次のような建築を考えてみた。話は非常に単純で、
- ガラスとアルミだけで作った、外枠だけの建物を建てる。
- その内側に改めて家を建てる。
というものだ。
いったいこれが何になるのかというと、まず外枠をアルミとガラスだけで作ることで、半永久的にノーメンテで環境を整えることができる。どちらも錆びず朽ちない素材だからだ。そのためにも、例えばシリコンシーラントやゴムパッキン、(アルミではない)バネ座金のようなものすら使ってはいけない。あくまでもアルミとガラス、これだけしか絶対に使わないで済むよう、工夫をする。これに伴って、ガラスとガラスの間などに多少の隙間ができるのは許容する。
その中に家を建てるのなら、寒暖差と風雨の大幅な緩和が為されるので、家自体の耐候性が弱くても良いのだ。例えば屋根のシーリングがいい加減でも、あるいはなくても問題ない。殆どの雨は外枠が遮ってくれるからだ。断熱性も弱くていい。家と外枠の間に(あまり動かない)空気があるからだ。つまり、家の作りを簡素化できるのだ。例えば壁がなく殆ど窓の家を作れる。

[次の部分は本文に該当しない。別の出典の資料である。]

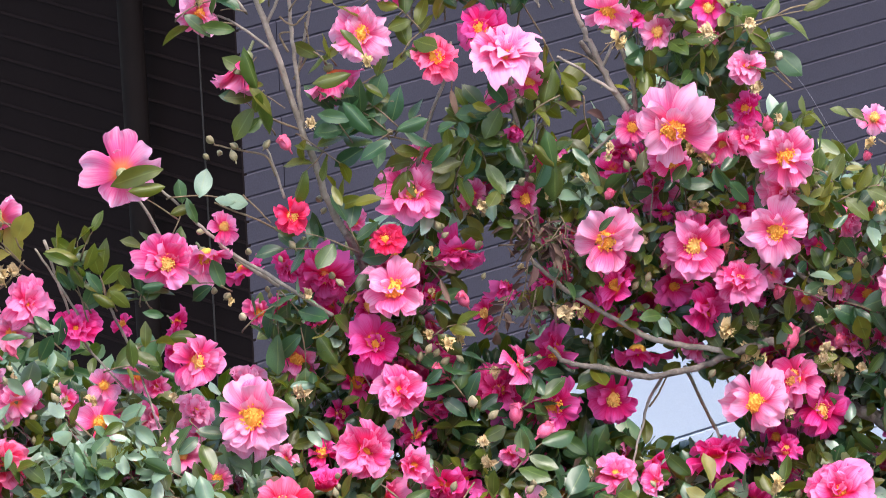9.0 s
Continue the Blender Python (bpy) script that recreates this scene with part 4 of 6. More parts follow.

現代の家は、透湿フィルムや断熱材など複数の層が重なった複雑な構造になっている。これは建築費を上昇させ、解体時の廃棄物の分別を難しくする。これは設計の難易度も上げるし、地球環境にも宜しくない。特に、屋根が大幅に軽くできることは、耐震性の向上にも貢献する。簡単に作れ簡単に壊せる家は、これからは望まれるものだ。
また、家の外壁や屋根は10年ごとに保守が必要だが、アルミガラス外枠の家には必要ない。外枠は水洗いだけで良いし、内側の家の外壁や屋根は風雨にさらされないので、従来よりもずっと長く保つだろう。これらは保守費の低減に貢献する。
家の外壁をアルミ・ガラスで作ってしまえば同じではないか、と思われるかもしれないが、少し違う。今回想定している外枠と家の間の空間は、庭になる。その庭も風雨に晒されないので快適に過ごせる。台風の日でも庭弄りができるし、洗濯物干しもできる。その干渉空間は十分に広く、家の中に匹敵する快適さがある。また、家の外壁をガラスで作ってしまうと、どうしても風雨は完璧に凌ぐ必要があるため、コーキング材は必須になる。このコーキング材の寿命は短く、保守間隔は5年になってしまう。これは一般的な外壁の保守間隔よりもかなり短い。一方本提案では、外枠と割り切ることでコーキング材を省略し、保守間隔を数十年単位に伸ばすことができる。
ガラス壁のメンテナンスは、美観を維持するという意味では面倒である。しかし近年ではロボット掃除機が発達しており、むしろこういった割り切った外壁のほうがロボットを使いやすいだろう。